In the near-term, the slide in the currency is challenging the central bank’s ability to curtail inflation, which has remained above the 4.5 percent midpoint of the target range since Rousseff took office in January 2011, reaching a 20-month high of 6.7 percent in June. Price increases subsided to 6.27 percent in July as food prices declined. Inflation contributed to a slowdown in household spending, Mantega said.
To curb volatility in the foreign exchange market, the central bank this month announced a $60 billion intervention program.
Spending restraint by the government could also help ease price pressures, though that may prove more difficult with Rousseff gearing up for an expected re-election run and the government targeting 4 percent growth, said Daniel Snowden, emerging-markets analyst at Informa Global Markets.
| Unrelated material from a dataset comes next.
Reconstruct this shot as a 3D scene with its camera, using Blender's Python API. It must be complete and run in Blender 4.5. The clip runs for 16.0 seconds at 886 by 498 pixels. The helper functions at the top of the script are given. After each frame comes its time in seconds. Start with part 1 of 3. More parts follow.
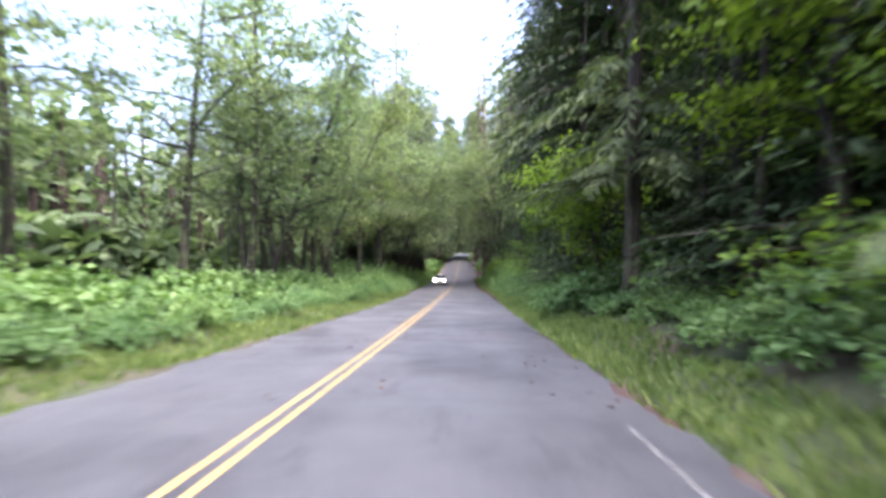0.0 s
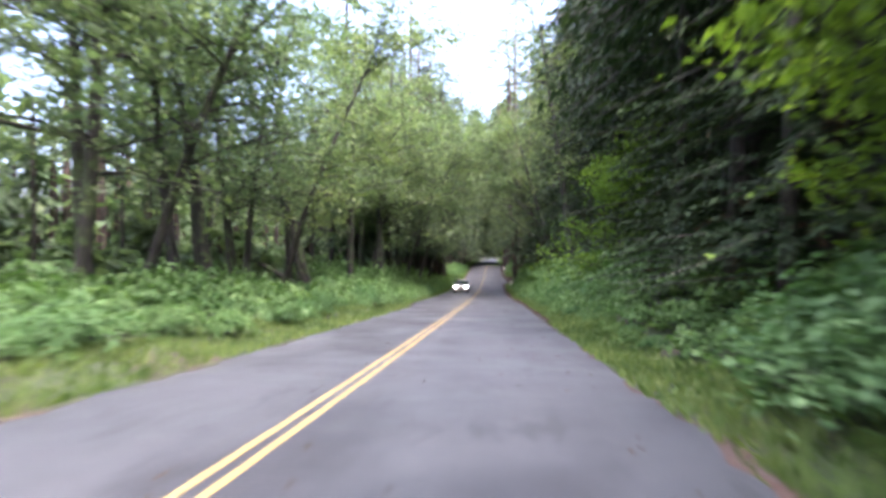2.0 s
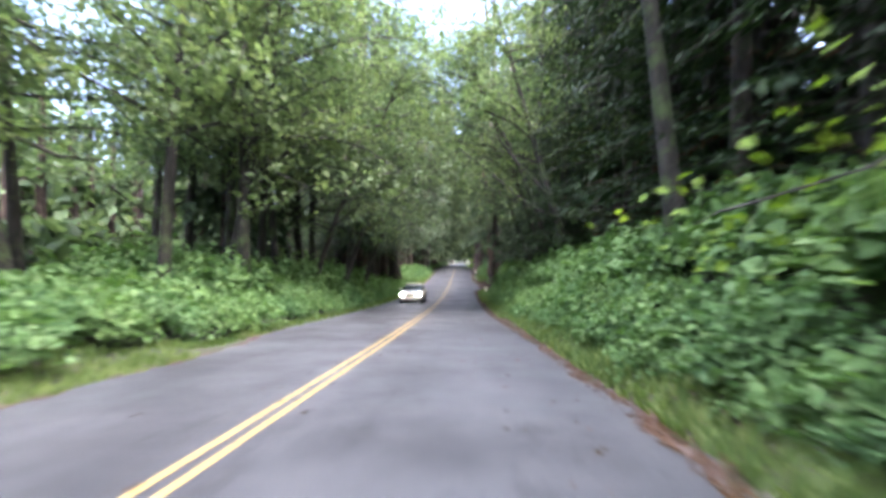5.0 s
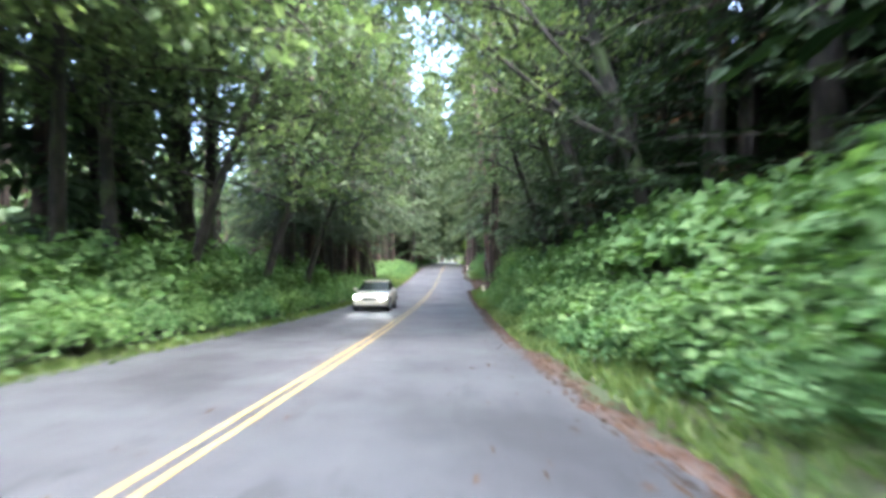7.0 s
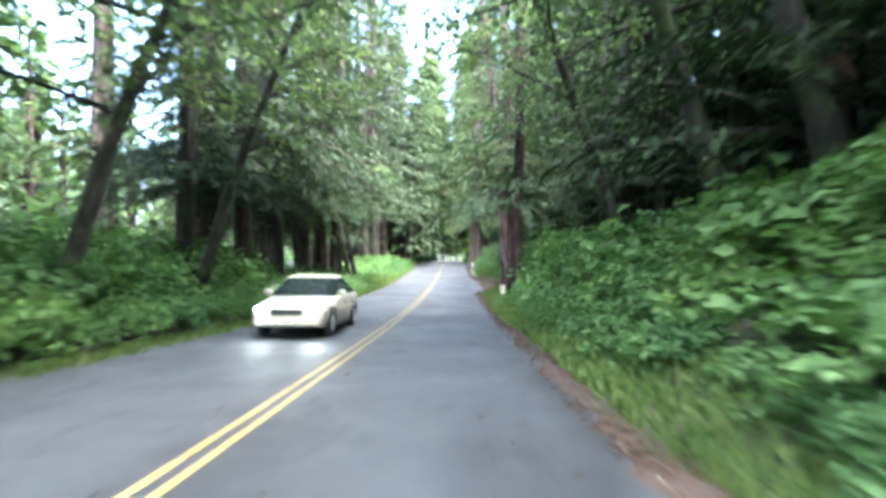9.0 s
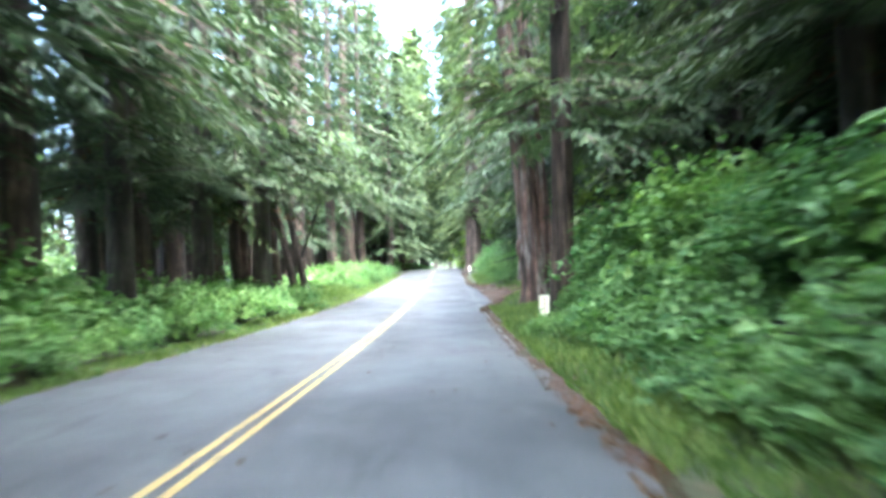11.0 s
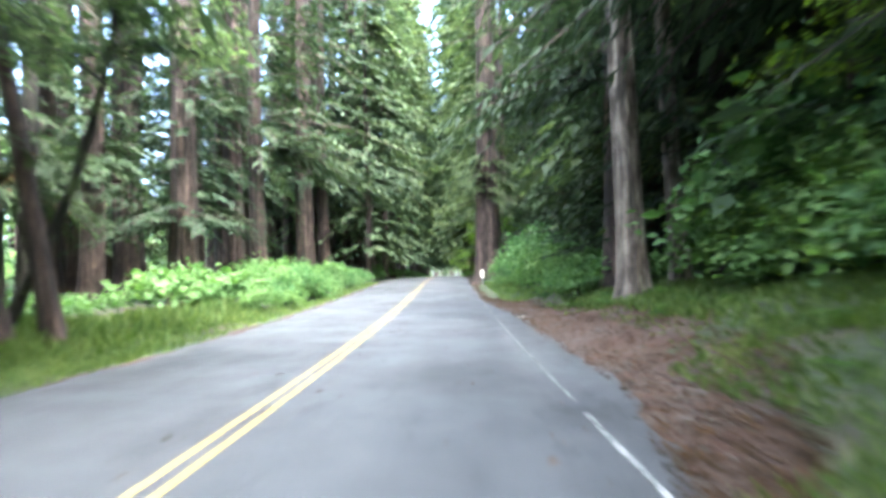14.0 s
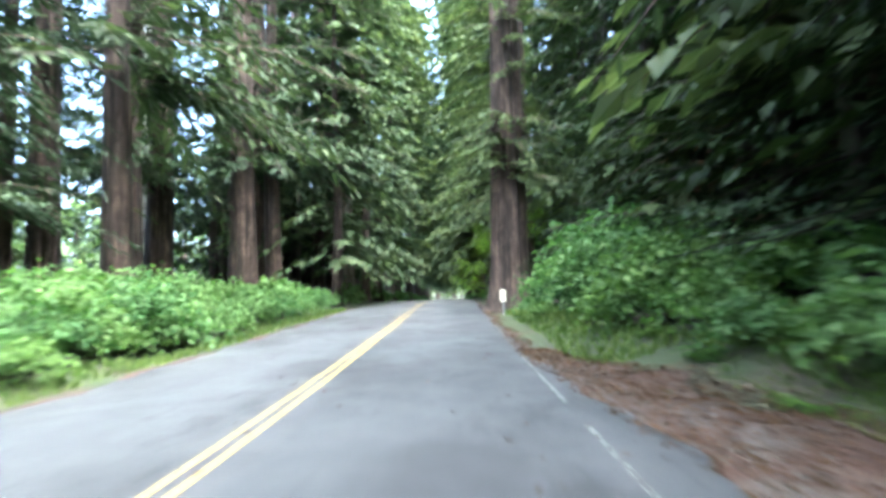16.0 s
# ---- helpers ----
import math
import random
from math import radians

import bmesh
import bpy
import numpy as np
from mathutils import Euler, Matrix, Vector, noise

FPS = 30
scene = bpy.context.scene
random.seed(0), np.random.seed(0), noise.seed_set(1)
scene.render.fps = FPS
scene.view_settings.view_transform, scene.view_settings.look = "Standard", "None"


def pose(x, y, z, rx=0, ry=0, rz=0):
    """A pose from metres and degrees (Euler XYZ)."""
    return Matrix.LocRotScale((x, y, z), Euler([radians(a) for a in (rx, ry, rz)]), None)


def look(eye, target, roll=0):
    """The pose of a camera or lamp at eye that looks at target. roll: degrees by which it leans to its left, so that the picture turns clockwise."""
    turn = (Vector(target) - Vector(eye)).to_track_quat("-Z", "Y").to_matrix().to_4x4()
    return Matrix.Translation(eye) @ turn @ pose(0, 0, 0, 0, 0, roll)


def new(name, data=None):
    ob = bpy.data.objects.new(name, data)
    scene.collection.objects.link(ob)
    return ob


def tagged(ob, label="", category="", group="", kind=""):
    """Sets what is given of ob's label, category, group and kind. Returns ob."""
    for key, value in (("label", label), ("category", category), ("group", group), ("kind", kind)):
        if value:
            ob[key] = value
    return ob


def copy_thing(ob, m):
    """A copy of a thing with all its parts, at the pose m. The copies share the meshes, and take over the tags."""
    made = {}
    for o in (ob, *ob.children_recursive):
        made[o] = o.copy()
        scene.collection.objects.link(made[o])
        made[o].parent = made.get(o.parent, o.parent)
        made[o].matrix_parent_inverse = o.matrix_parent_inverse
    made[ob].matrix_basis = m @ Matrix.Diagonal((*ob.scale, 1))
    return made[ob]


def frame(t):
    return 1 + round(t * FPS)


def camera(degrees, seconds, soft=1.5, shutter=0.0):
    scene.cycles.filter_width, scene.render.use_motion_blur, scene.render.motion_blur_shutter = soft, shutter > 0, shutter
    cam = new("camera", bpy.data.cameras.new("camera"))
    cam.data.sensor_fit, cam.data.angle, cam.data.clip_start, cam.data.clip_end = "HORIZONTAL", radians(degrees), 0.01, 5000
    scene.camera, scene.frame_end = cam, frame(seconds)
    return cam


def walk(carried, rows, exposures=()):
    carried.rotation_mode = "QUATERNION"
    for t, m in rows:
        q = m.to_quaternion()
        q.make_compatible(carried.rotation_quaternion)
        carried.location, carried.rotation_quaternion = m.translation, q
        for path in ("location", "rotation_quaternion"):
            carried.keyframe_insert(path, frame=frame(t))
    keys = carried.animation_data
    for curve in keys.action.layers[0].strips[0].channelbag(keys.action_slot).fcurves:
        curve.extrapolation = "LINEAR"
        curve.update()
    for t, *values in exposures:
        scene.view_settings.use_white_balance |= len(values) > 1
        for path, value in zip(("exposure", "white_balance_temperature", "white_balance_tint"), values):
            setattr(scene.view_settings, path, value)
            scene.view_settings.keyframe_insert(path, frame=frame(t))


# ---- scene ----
# the road's long profile: metres along the road, slope in degrees
PROFILE = [(-80, -5.2), (0, -5.6), (14, -5.1), (28, -4.7), (45, -4.7), (58, -4.2), (74, -3.4), (90, -1.9), (107, -0.3),
           (118, 0.9), (134, 1.2), (146, -0.6), (175, -1.6), (420, -1.6)]
PY = np.arange(-80.0, 420.0, 0.5)
PS = np.interp(PY, [p[0] for p in PROFILE], [p[1] for p in PROFILE])
PZ = np.concatenate([[0.0], np.cumsum(np.tan(np.radians((PS[1:] + PS[:-1]) / 2)) * 0.5)])
PZ = PZ - np.interp(0.0, PY, PZ)


def road_z(y):
    """Height of the road's middle, y metres along it."""
    return np.interp(y, PY, PZ)


EYE = 1.35   # height of the camera over the road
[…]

Analysts surveyed last week by the central bank forecast growth of 2.2 percent this year and 2.4 percent in 2014.
“If they go big, that will help boost growth, but 4 percent is a lot, especially considering the global backdrop is not massively helpful,” Snowden said by phone from London.
With private banks restricting credit in the first half of 2013, public lenders stepped up their efforts, disbursing at six times the rate of their private counterparts. Brazil’s development bank BNDES lent a record 88 billion reais ($37 billion) over that period, with about two-thirds going to infrastructure and industry. That will continue as lending balloons to as much as 190 billion reais this year, BNDES president Luciano Coutinho said Aug. 14.
The government plans three electricity auctions this year to draw 100 billion reais in investments and also will auction rights to develop Brazil’s biggest oil discovery in October.
Industry confidence, as measured by the national industry confederation known as CNI, fell to its lowest level in four years in July, before rebounding in August. Consumer confidence, as measured by the Getulio Vargas Foundation, did the same. Mantega said the pick-up in growth in the second quarter will help boost confidence.
“The second quarter was a bright spot,” Carlos Kawall, chief economist at Banco J. Safra SA, said by phone from Sao Paulo before today’s report. “Third quarter will for sure be weaker, but we have no evidence so far that that the economy has collapsed.”